Watermill Senior Youth Theatre - David Copperfield
27th to 30th March 2013.
Review from the Newbury Weekly News.
Rolling cast of Copperfields
Five youth theatre actors share the role of the ageing narrator
Watermill Senior Youth Theatre: David Copperfield, at The Watermill, Bagnor, from Wednesday, March 27 to Saturday, March 30
Dickens' semi-autobiographical novel David Copperfield is skilfully and sympathetically adapted and deftly directed by Beth Flintoff for the Watermill Senior Youth Theatre. This large cast of 29 youngsters, aged between 11 and 16, embraced the epic tale with relish and enthusiasm, and it was a splendid production.
Five actors shared the part of David Copperfleld, a very clever and effective theatrical device, which worked exceedingly well. They all wore similar costumes, with green waistcoats that were removed as they handed over the storyline, as David aged.
Tom Fisher was an impressive Old David, who had the exacting task of narrating the story, which he did with aplomb.
Rory Robertson-Shaw was the charming, confident and mischievous young David and Lee Slater the middle David, with the part of the teenage David shared between Sean Dunnett and Ben Stillman.
Dickens' story traces his life from childhood to maturity Living in the idyllic topsy-turvey world of their house in Great Yarmouth with their homely housekeeper Peggotty (Emilie Butter) and the rustic seafarer Mr Peggotty (Samuel Steele-Childe), both had convincing Norfolk accents.
There was a nice cameo performance by Ben Stillman as Mr Barkis, complete with false beard, "who is willing."

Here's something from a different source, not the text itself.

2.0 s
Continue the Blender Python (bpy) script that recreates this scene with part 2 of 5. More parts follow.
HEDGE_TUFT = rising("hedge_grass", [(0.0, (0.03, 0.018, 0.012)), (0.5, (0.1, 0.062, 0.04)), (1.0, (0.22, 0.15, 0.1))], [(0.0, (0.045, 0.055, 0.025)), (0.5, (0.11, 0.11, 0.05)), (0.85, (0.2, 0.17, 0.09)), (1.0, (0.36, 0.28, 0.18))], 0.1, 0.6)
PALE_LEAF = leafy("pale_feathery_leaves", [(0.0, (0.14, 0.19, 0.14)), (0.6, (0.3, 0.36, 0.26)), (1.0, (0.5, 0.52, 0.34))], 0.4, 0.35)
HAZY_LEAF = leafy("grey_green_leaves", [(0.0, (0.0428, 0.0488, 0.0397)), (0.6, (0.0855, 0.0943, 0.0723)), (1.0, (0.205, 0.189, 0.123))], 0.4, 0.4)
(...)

When his widowed mother, sensitively played by Jade Wallin, marries the sadistic Edward Murdstone (Mark Vaughan) he viciously beats David, much to the delight of his sister Miss Murdstone (Emily Woods).
In retaliation, David bites his hand and ends up being sent to boarding school, where he meets James Steerforth (strongly played by Albie Embleton) who is to become a long-term friend, but in later life seduces and abandons David's childhood sweetheart Little Em'ly (Elizabeth Miller).
Murdstone sends David to London at the tender age of 10, to work in a candle factory, where he boards with the debt-ridden Mr Micawber (William Seath) and his emotional wife (Emma Evans). This domestic bliss is somewhat thrown into disarray when Mr Micawber is sent to a debtors' prison.
David decides to run away and walks all the way to Dover to stay with his eccentric Aunt Betsey, a delightful performance by Catriona Suttie, where he also meets the kindly Mr Dick (Sam Harris).
In later life David becomes an articled clerk and meets the devious and fraudulent clerk Uriah Heap - a sinister Steffan Padel - who has desires on the winsome Agnes (Rebecca Chadder).
David marries the pretty but naive Dora (Olivia Snell) and the wedding celebrations bring an unusual modern twist that was 'Top of the World', and brought much laughter from the audience. Nicholas Harris doubled up as Mr Wickfield and Mr Spenlow.
However, love does triumph and in the end David finds happiness with his true love, Agnes. There was excellent support from an enthusiastic ensemble as a variety of street urchins.
David Harris had designed an imposing set and, together with Nick Flintoff's inspired lighting and Neil Starke's emotive score, perfectly captured the mood of the piece.
This was a thoroughly enjoyable evening's entertainment, from a highly-talented young cast, perhaps not one for Dickensian purists, but very well done indeed.